▸ **EXERCISE**: Copy only this: the line containing "scene.view_settings.use_white_balance |= len(values)", the line containing "setattr(scene.view_settings, path, value)", and every line between them, exactly as written.

▸ **Rows from a dataset of clips and code**:

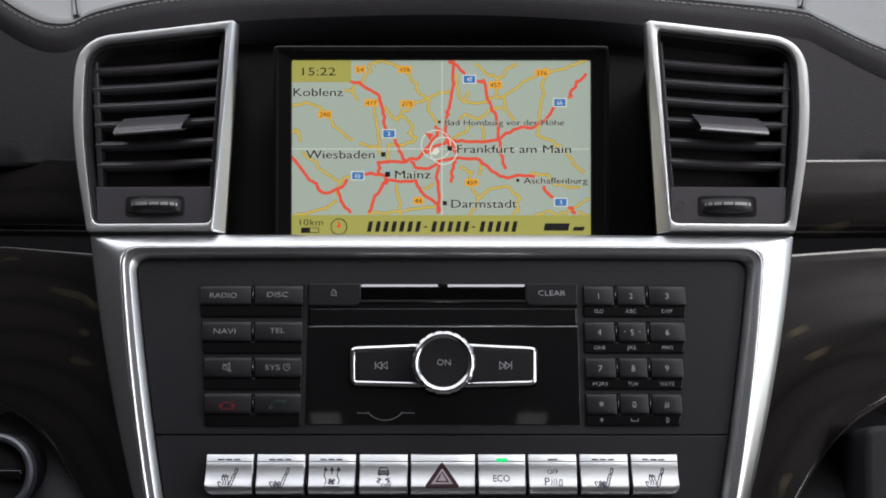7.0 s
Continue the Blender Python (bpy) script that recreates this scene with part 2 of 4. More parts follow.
def strokes(lines, width, w, thick=0.08, bm=None):
    """Printed lines: flat ribbons a hair proud of the face at w."""
    bm = bm or bmesh.new()
    for line in lines:
        pts = [Vector(p) for p in line]
        closed = (pts[0] - pts[-1]).length < 1e-6 and len(pts) > 3
        if closed:
            pts = pts[:-1]
        n, left, right = len(pts), [], []
        for k in range(n):
            a = pts[k - 1] if (k or closed) else pts[k]
            b = pts[(k + 1) % n] if (k < n - 1 or closed) else pts[k]
            e, f = (pts[k] - a), (b - pts[k])
            e = e.normalized() if e.length > 1e-9 else f.normalized()
            f = f.normalized() if f.length > 1e-9 else e
            m = Vector((-e.y - f.y, e.x + f.x))
            m = m / max(m.length_squared / 2, 0.5) * width / 2
            left.append(pts[k] + m)
            right.append(pts[k] - m)
        vs = [[bm.verts.new((p.x, p.y, z)) for p in side] for side in (left, right) for z in (w, w + thick)]
        for k in range(n if closed else n - 1):
            j = (k + 1) % n
            l0, l1, r0, r1 = vs
            bm.faces.new((l1[k], r1[k], r1[j], l1[j]))
            bm.faces.new((l0[k], l1[k], l1[j], l0[j]))
            bm.faces.new((r1[k], r0[k], r0[j], r1[j]))
    return bm


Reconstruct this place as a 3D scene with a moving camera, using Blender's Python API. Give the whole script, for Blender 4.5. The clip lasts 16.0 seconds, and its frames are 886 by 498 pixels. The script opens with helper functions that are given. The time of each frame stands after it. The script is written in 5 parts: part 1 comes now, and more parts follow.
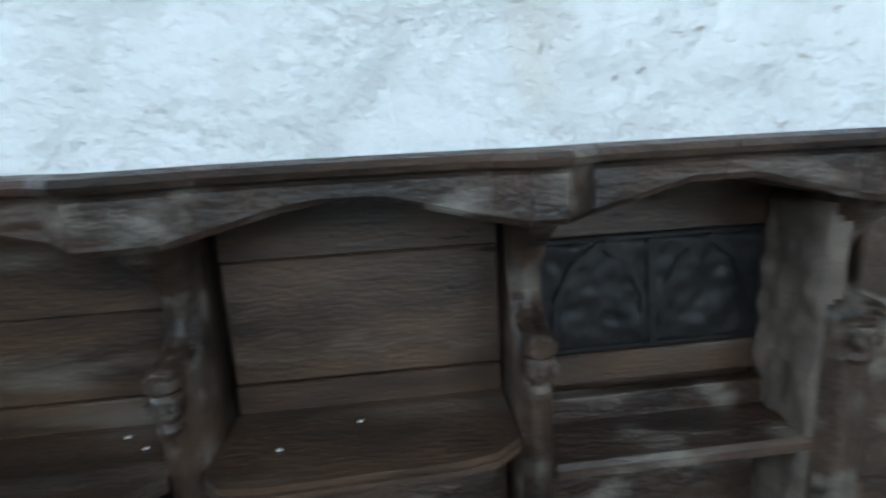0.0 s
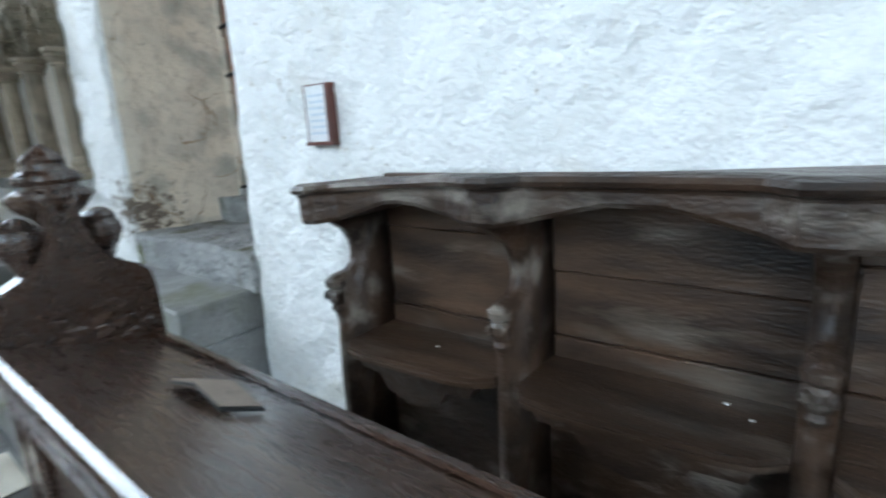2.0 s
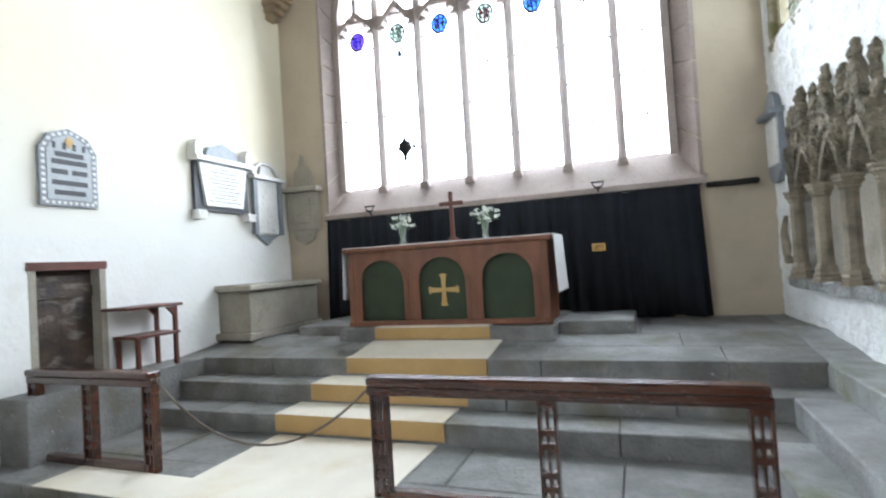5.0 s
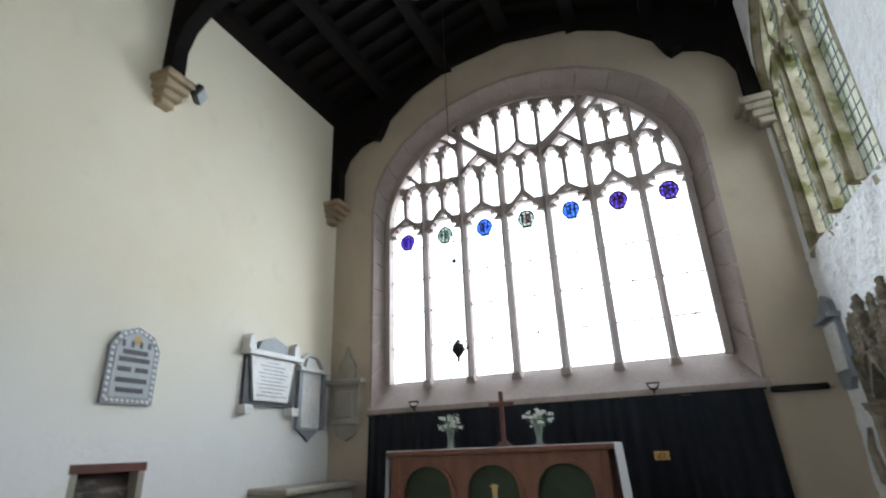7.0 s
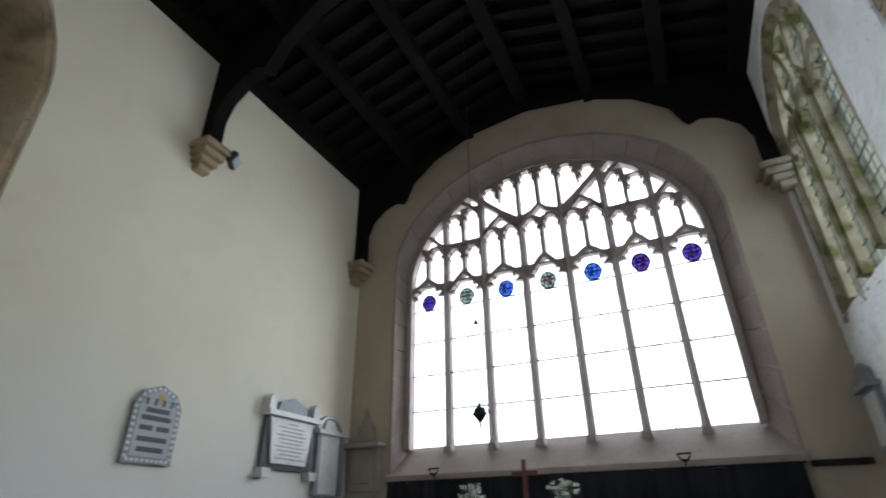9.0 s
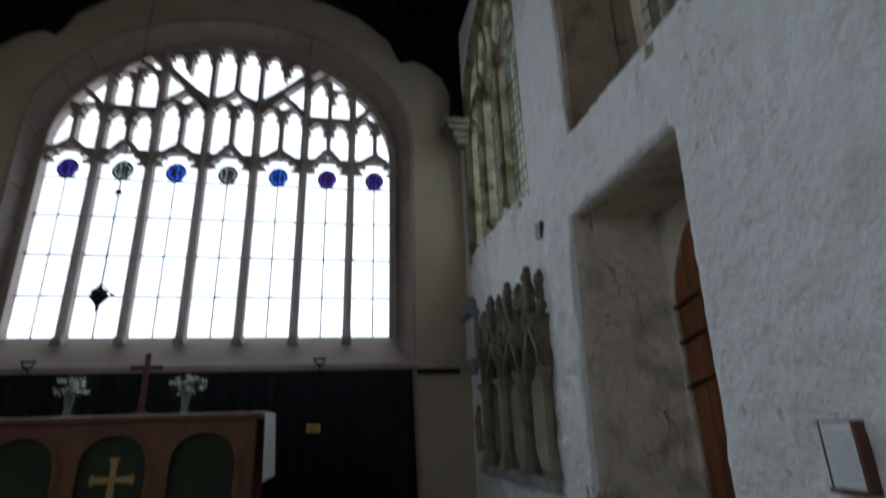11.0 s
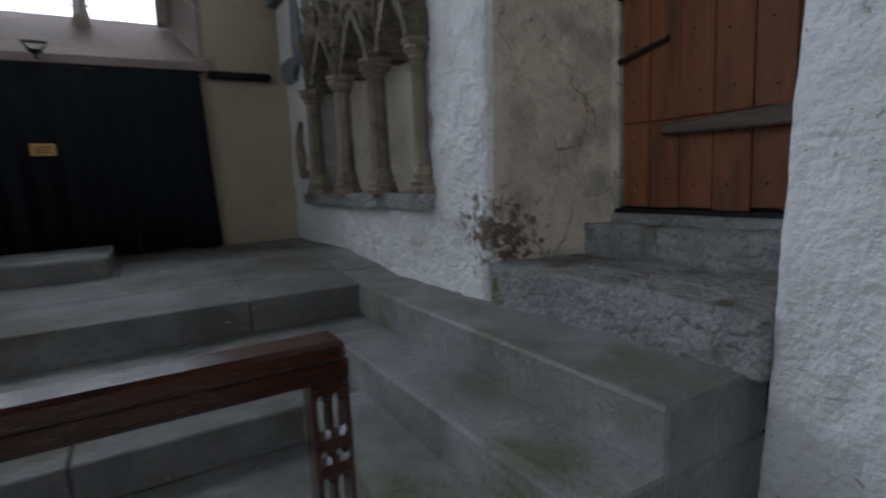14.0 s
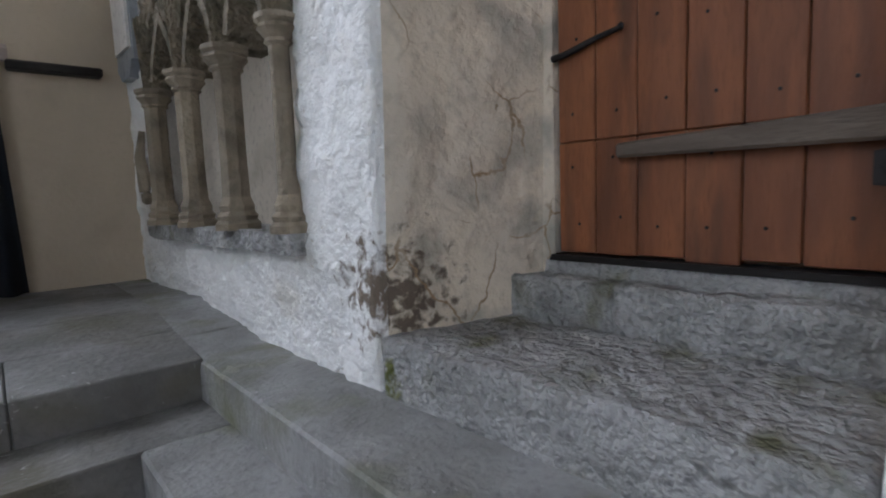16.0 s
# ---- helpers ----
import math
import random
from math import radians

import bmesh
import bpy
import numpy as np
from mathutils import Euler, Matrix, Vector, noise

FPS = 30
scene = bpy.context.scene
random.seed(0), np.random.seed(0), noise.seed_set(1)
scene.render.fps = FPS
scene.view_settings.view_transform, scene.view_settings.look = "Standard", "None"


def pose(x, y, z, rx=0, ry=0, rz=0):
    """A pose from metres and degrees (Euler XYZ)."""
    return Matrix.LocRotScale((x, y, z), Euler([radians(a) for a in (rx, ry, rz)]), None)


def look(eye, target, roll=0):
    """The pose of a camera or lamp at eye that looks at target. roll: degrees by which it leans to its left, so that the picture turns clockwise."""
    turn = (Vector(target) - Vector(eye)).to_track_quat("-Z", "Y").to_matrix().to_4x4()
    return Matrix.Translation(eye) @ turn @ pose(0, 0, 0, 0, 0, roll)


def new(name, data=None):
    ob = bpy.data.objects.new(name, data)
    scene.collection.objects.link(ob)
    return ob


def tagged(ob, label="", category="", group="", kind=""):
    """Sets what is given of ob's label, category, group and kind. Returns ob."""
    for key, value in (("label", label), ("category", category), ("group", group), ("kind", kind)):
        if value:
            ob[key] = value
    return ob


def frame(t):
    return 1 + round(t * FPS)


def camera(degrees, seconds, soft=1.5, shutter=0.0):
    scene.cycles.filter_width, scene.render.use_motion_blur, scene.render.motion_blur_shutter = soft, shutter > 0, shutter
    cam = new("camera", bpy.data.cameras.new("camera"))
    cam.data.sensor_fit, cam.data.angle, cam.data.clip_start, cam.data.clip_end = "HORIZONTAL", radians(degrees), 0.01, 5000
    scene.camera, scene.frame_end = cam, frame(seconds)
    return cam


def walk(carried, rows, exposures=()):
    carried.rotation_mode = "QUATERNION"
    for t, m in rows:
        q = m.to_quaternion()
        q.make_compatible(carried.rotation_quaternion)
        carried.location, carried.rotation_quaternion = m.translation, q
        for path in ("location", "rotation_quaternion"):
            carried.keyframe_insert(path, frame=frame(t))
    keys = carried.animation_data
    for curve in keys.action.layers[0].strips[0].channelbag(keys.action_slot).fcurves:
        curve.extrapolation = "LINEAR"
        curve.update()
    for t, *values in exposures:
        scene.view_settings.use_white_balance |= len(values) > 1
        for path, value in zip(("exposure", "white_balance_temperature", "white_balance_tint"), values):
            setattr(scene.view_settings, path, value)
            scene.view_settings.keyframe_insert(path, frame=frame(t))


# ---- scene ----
cam = camera(80.9, 16.0, soft=1.9, shutter=0.5)
PATH = [
    (0, (0.636, -0.04, 1.327), (2.583, -0.159, 0.885), -3.0),
    (0.5, (0.627, 0.047, 1.329), (2.549, 0.388, 0.896), -3.1),
    (1, (0.563, 0.193, 1.361), (2.372, 0.923, 0.917), -3.6),
    (1.5, (0.48, 0.304, 1.377), (2.163, 1.29, 0.937), -4.0),
    (2, (0.413, 0.38, 1.412), (1.909, 1.622, 0.945), -3.7),
    (2.5, (0.368, 0.429, 1.439), (1.532, 1.99, 0.986), -3.3),
    (3, (0.365, 0.454, 1.443), (1.129, 2.256, 1.032), -3.6),
    (3.5, (0.321, 0.434, 1.449), (0.572, 2.383, 1.074), -4.0),
    (4, (0.199, 0.386, 1.49), (0.013, 2.369, 1.313), -5.5),
    (4.2, (0.165, 0.38, 1.506), (-0.199, 2.342, 1.376), -5.6),
    (6.3, (-0.058, 0.266, 1.702), (-0.835, 2.039, 2.203), -0.3),
    (6.5, (-0.092, 0.265, 1.738), (-0.845, 2.025, 2.318), -0.4),
    (7, (-0.059, 0.199, 1.77), (-0.78, 1.919, 2.493), -2.3),
    (7.5, (-0.07, 0.096, 1.794), (-0.935, 1.684, 2.649), -3.0),
    (8, (-0.078, 0.08, 1.783), (-0.967, 1.611, 2.712), -2.2),
    (8.2, (-0.083, 0.08, 1.781), (-0.993, 1.597, 2.714), -2.1),
    (10.3, (0.11, 0.315, 1.718), (0.037, 2.071, 2.673), -0.7),
    (10.5, (0.122, 0.323, 1.721), (0.167, 2.083, 2.67), -1.5),
    (11, (0.108, 0.431, 1.609), (0.439, 2.295, 2.254), -1.9),
    (11.5, (0.115, 0.64, 1.538), (0.506, 2.567, 1.901), -2.6),
    (12, (0.133, 0.883, 1.497), (0.538, 2.835, 1.654), -2.3),
    (12.5, (0.059, 1.101, 1.449), (0.637, 3.014, 1.543), -2.4),
    (13, (0.018, 1.37, 1.405), (0.832, 3.197, 1.407), -3.5),
    (13.5, (0.105, 1.631, 1.328), (0.976, 3.427, 1.203), -3.6),
    (14, (0.214, 1.874, 1.29), (1.218, 3.582, 1.017), -2.7),
    (14.5, (0.349, 2.057, 1.342), (1.68, 3.534, 1.13), -1.2),
    (15, (0.426, 2.203, 1.352), (1.859, 3.587, 1.179), -1.4),
    (15.5, (0.593, 2.348, 1.353), (1.955, 3.796, 1.138), -2.0),
    (16, (0.719, 2.478, 1.342), (2.018, 3.983, 1.124), -2.2),
]
walk(cam, [(t, look(eye, target, roll)) for t, eye, target, roll in PATH],
     exposures=[(0, 1.05, 5400, 2), (1.5, 1.2, 5500, 4), (2.5, 1.45, 5700, 6), (3.5, 1.4, 5950, 9), (4.2, 1.75, 5950, 10), (6.3, 1.05, 6000, 10), (7, 0.6, 6050, 10), (8, 0.3, 6100, 10), (10.5, -0.75, 5950, 10),
                (11.5, -1.3, 5950, 10), (12, -1.45, 5950, 10), (13, -1.48, 5950, 10), (14, -0.35, 5850, 14), (14.5, 0.3, 5850, 17), (15.2, 0.45, 5950, 17), (16, 0.68, 6000, 17)])

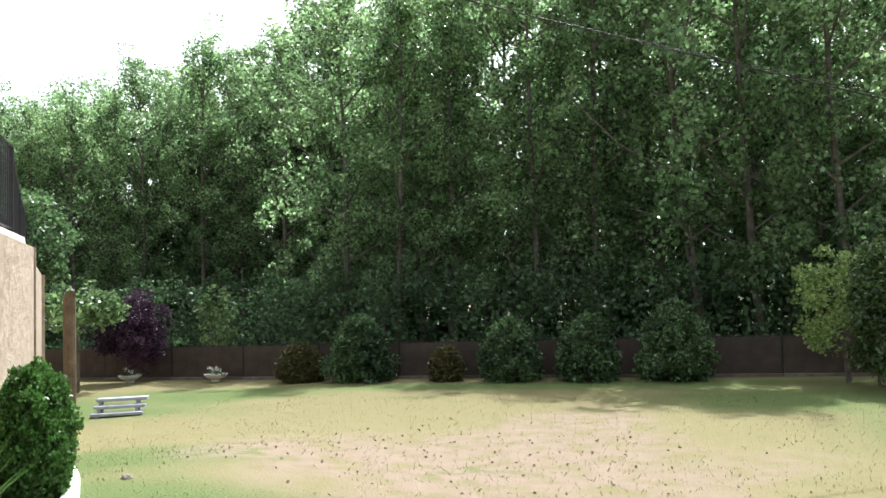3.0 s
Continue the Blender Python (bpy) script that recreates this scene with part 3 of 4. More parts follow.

▸ **RESULT**:
        scene.view_settings.use_white_balance |= len(values) > 1
        for path, value in zip(("exposure", "white_balance_temperature", "white_balance_tint"), values):
            setattr(scene.view_settings, path, value)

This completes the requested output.